Robin Oakley

Determined force

issue 02 March 2013

Racing for me is all about hope, although the Irish training wizard Mick O’Toole did once declare, ‘Racing is a game of make-believe. If people didn’t have horses they thought were better than they really were, National Hunt racing would collapse.’

Two weeks ago, on a snowy morning in Stow-on-the-Wold, I was trying to keep up with David Bridgwater, as much of an action man as a trainer as he was when pumping home winners in the saddle. We bumped up to the gallops with a group of owners to watch wife Lucy, jockey Tommy Phelan and conditional Jake Hodson put a few of the inmates of Wyck Hill Farm through their paces up the stiff all-weather gallop. ‘This used to be a dirty old farm,’ said Bridgy typically. ‘Now it’s a dirty old farm with gallops. It’s only four furlongs but it’s an effing long way when you fall off at the bottom and have to chase the bastards home.’ Then it was back to the yard to snatch a few words as the trainer fielded calls on his mobile, put a couple of horses on the walker and hosed down the legs of two others as hens scuttled around the stone farmyard and hopeful sparrows fought for scraps in the barn.

‘He’s always the same,’ said his mother Mary, the stable secretary, as we warmed our hands around a much-needed cup of coffee. ‘I can ring him at eight o’clock at night and he’ll sound really happy. I’ll say, “Where are you?” and he’ll say, “I’m out on the gallops with the tractor.”’ She remembers, too, a pre-teen Bridgy building a huge steeplechase fence to tackle with his grey pony. As he approached it they couldn’t see pony or rider and, sure enough, it was Bridgy who came soaring over the fence, his mount remaining on the other side. But back he went and within half an hour pony and rider were clearing the fence in style. He has that kind of determination, and when he became a jockey, working first for Lester Piggott, then as a David Nicholson conditional and eventually for the Martin Pipe winner factory before a bad arm injury forced him to retire at only 27, Bridgy had made it to the top. His very first ride at Cheltenham, Winnie The Witch, trained by his father, was a winner of the County Hurdle at 33–1. ‘They slated us for putting up a conditional,’ says Mary contentedly, ‘but I got 66–1.’
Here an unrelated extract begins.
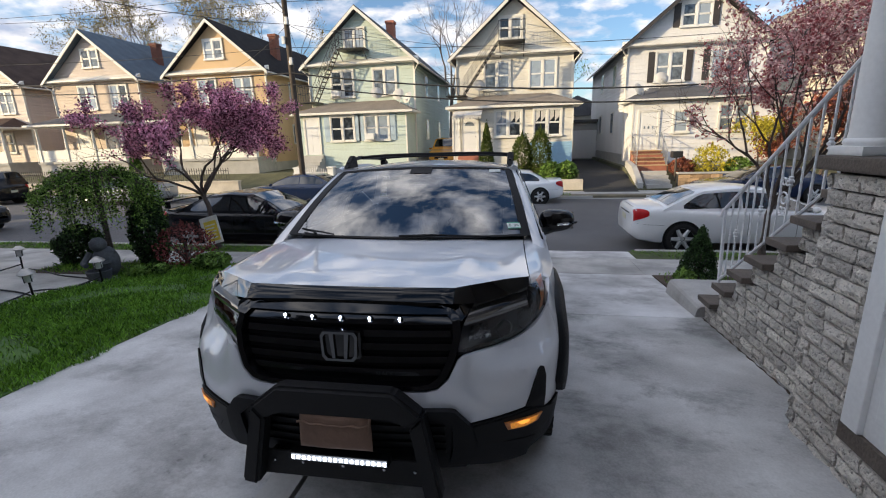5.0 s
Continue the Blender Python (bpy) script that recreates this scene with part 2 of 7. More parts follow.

As a trainer it hasn’t been quite so easy. Although he wisely started to acquire cottages in his conditional days and bought his current 132 acres ten years ago, Bridgy hasn’t often been handling horses of the quality he used to ride. Some years winners have been hard to find and he doesn’t soft-soap owners. An alternative career in the diplomatic service was never a possibility. But that day, as we gazed at the well-formed Wyck Hill, he could not contain his pride. ‘He’s 17.2 hands. Look at the lovely Roman nose. If you wanted people to see a proper National Hunt horse you’d have to bring them to him. Every time I tack him up I smile.’ Indicating him and the Giant Bolster he said, ‘They’re my Kauto and my Denman. It’s incredible to think that in a small yard like this we’ve got a horse with a good each-way chance in the Gold Cup and another with a good each-way chance in the Grand National.’

It was them I had come to see. Like most in racing I had been delighted to see success starting to come to a genuine grafter who radiates enthusiasm through good times and bad. But was he being realistic in assessing his stable stars? J.P. McManus, jump racing’s most prolific and sporting owner, didn’t think so because two days later he swooped to buy Wyck Hill, the favourite for last Saturday’s Racing Plus chase on the basis of his early season defeat of the impressive Katenko. (After his purchase of two of my Twelve to Follow does JP now have a tail on me?) But any fairytale ending is yet to come. In the hands of Tony McCoy, Wyck Hill finished only 11th of 12 in the big race. No doubt some will be saying that this was a case from the O’Toole school — a small trainer getting overexcited. I refuse to believe that for a very simple reason. When two years ago the Giant Bolster started showing potential, Bridgy told everybody prepared to listen that he had a top-quality horse. The racing intelligentsia scoffed but this column did not, and last March the Giant Bolster was first over the last fence in the Cheltenham Gold Cup and eventually finished second. Horses are not machines and whatever went wrong at Kempton we will hear more of Wyck Hill. What was good to hear in the Kempton parade ring was JP’s pre-race comment to his new trainer: ‘We don’t do pressure.’ He won’t need to. Bridgy will put quite enough on himself.